Scotland’s new headship qualification could adversely affect recruitment, the Education Select Committee has heard. A representative for Shetland Islands Council said that small schools might not receive applications for headteacher jobs if the Into Headship qualification was made obligatory. Private school heads also said that the move would make it harder to recruit people from outside Scotland. Primary school leaders body AHDS, meanwhile, feared that the qualification might put off certain potential candidates, such as single parents.
The National Profile Raising Group, which is charged with changing negative attitudes to maths and numeracy, met for the first time this week. It is chaired by Glasgow education director Maureen McKenna and includes members from academia, industry and science. Martin Gilbert, chief executive of Aberdeen Asset Management, whose company is represented in the group, said: “I was lucky enough to have an inspirational maths teacher at school and that has certainly been of huge benefit to me throughout my career.”
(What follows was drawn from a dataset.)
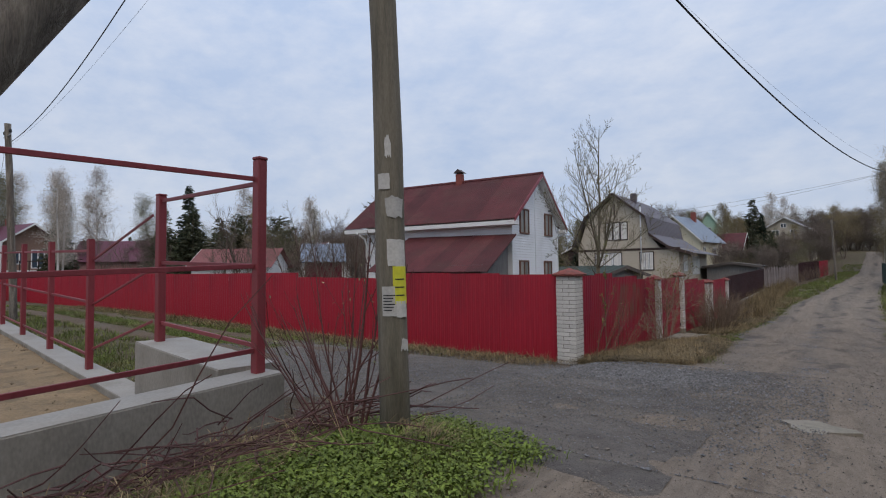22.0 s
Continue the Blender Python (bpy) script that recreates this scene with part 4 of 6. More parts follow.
# blocks of the upper storey
rb = random.Random(4)
block_cache = {}
BH = 0.318
for c in range(9):
    z = 4.42 + c * BH
    y = YE - 0.02
    first = True
    while y > YS + 0.3:
        L = 0.64 if not first or c % 2 else 0.32 + 0.1 * (c % 3)
        first = False
        y0 = y - L
        wy0, wy1, wz0, wz1 = 0.0, 0.86, 5.16, 6.42
        cut = not (y < wy0 or y0 > wy1 or z + BH < wz0 + 0.05 or z > wz1)
        if not cut:
            key = round(L, 2)
            if key not in block_cache:
                block_cache[key] = [Build().box(0, 0.1, 0.004, L - 0.004, 0.004, BH - 0.004, 0.006).mesh("block", m_) for m_ in (M_BLOCK, M_BLOCK_TAN)]
            o = new("block", block_cache[key][1 if rb.random() < 0.08 else 0]); o.parent = bh
            o.location = at(bh, XW - 0.1 + rb.uniform(-0.004, 0.004), y0, z)
            if rb.random() < 0.22:
                g0 = rb.uniform(0.0, 0.1)
                part("joint_gap", local(Build().box(XW - 0.004, XW + 0.004, y0 - 0.012, y0 + 0.012, z + 0.03 + g0, z + 0.16 + g0 + rb.uniform(0, 0.05)), bh).mesh("joint_gap", M_BLACK), M_BLACK, bh)
        else:
            for a0, a1 in ((y0, min(y, wy0)), (max(y0, wy1), y)):
                if a1 - a0 > 0.05:
                    o = new("block", Build().box(0, 0.1, 0.004, a1 - a0 - 0.004, 0.004, BH - 0.004, 0.006).mesh("block", M_BLOCK)); o.parent = bh
                    o.location = at(bh, XW - 0.1, a0, z)
        y = y0
# mineral wool boards of the lower storey, with their red plastic anchors
anchor_me = Build().tube([(0, 0, 0), (0.012, 0, 0)], [0.026, 0.016], 8).mesh("anchor", M_ANCHOR)
wool_cache = {}
c, z = 0, 0.58
while z < 4.3:
    h = min(0.6, 4.38 - z)
    y = YE + 0.08 - (0.0 if c % 2 else 0.5)
    cuts = [YE + 0.08] + ([y] if not c % 2 else [])
    while y > -3.2:
        y -= 1.2; cuts.append(y)
    for y1, y0 in zip(cuts, cuts[1:]):
        for a0, a1 in ((y0, min(y1, 0.0)), (max(y0, 0.96), y1)) if z < 2.85 and y0 < 0.96 and y1 > 0.0 else ((y0, y1),):
            if a1 - a0 < 0.04:
                continue
            key = (round(a1 - a0, 2), round(h, 2))
            if key not in wool_cache:
                wool_cache[key] = Build().box(0, 0.13, 0.0008, key[0] - 0.0008, 0.0008, key[1] - 0.0008, 0.003).mesh("wool_board", M_WOOL)
            o = new("insulation_board", wool_cache[key]); o.parent = bh
            o.location = at(bh, XL - 0.13 + rb.uniform(-0.002, 0.002), a0, z)
            for q in ((0.12, 0.5), (0.5, 0.85), (0.88, 0.5)):
                if a1 - a0 > 0.4:
                    an = new("anchor", anchor_me); an.parent = bh
                    an.location = at(bh, XL + 0.002, a0 + (a1 - a0) * q[0] + rb.uniform(-0.05, 0.05), z + h * q[1] + rb.uniform(-0.05, 0.05))
    z += 0.6; c += 1
part("drip_strip", local(Build().box(XW - 0.01, XL + 0.03, YS, YE + 0.1, 4.375, 4.42, 0.004), bh).mesh("drip_strip", M_WHITE), M_WHITE, bh, "thin white flashing strip")
bl = Build()
for y0, y1, dz in ((2.0, 2.9, 0.02), (2.9, 3.7, 0.0), (3.7, 4.5, 0.03), (4.5, 5.32, 0.01)):
    bl.box(-8.62, -8.455 + dz * 0.6, y0 + 0.003, y1 - 0.003, 0.33 + dz, 0.555, 0.01)
part("foam_skirt", local(bl, bh).mesh("foam_skirt", M_FILM), M_FILM, bh, "whitish plastic-wrapped foam strip at the foot of the wall")
part("door", local(Build().box(-8.66, -8.56, 0.0, 0.96, 0.55, 2.87, 0.01), bh).mesh("door", M_DOOR), M_DOOR, bh, "dark wine-red plain door panel")
window_part(bh, "x", 0.0, 0.86, 5.16, 6.42, XW + 0.0, M_WHITE, 1, 0, curtain=False, fw=0.085)
# crack filler and mortar smears
bl = Build().tube([(XW + 0.004, 4.22 + 0.02 * k + 0.10 * max(0, k - 2), 4.44 + 0.075 * k) for k in range(6)], 0.026, 5)
part("mortar_smear", local(bl, bh).mesh("mortar_smear", M_MORTAR), M_MORTAR, bh, "dark mortar smear along a crack")
for k in range(26):
    yy, zz = rb.uniform(-1, 5.1), 4.55 + BH * rb.randint(0, 7)
    vert = rb.random() < 0.6
    bl = Build().box(XW - 0.002, XW + 0.008, yy, yy + (0.025 if vert else rb.uniform(0.06, 0.14)), zz, zz + (rb.uniform(0.08, 0.2) if vert else 0.02), 0.003)
    part("mortar_smear", local(bl, bh).mesh("mortar_smear", M_MORTAR), M_MORTAR, bh)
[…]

A new review is to explore parents’ role in their children’s education, a decade after the Scottish Schools (Parental Involvement) Act was introduced. It will be led by the National Parent Forum of Scotland.
A tiny Roman Catholic primary school in Dumfries and Galloway is to close. Bishop of Galloway William Nolan said he would regret the loss of the seven-pupil St Peter’s Primary in Dalbeattie, but acknowledged a lack of demand for denominational education in the area.
Jean McLeish, a freelance journalist who wrote for TESS for many years, has died after a short illness at the age of 60. Jean covered north-east Scotland and the Highlands, and was a trusted and highly regarded colleague. Her empathy for her subjects, combined with a knack for uncovering little-known stories, made her an outstanding reporter. She was highly commended in the feature-writer category at the PPA Scottish Magazine Awards in 2010, and was shortlisted in 2012.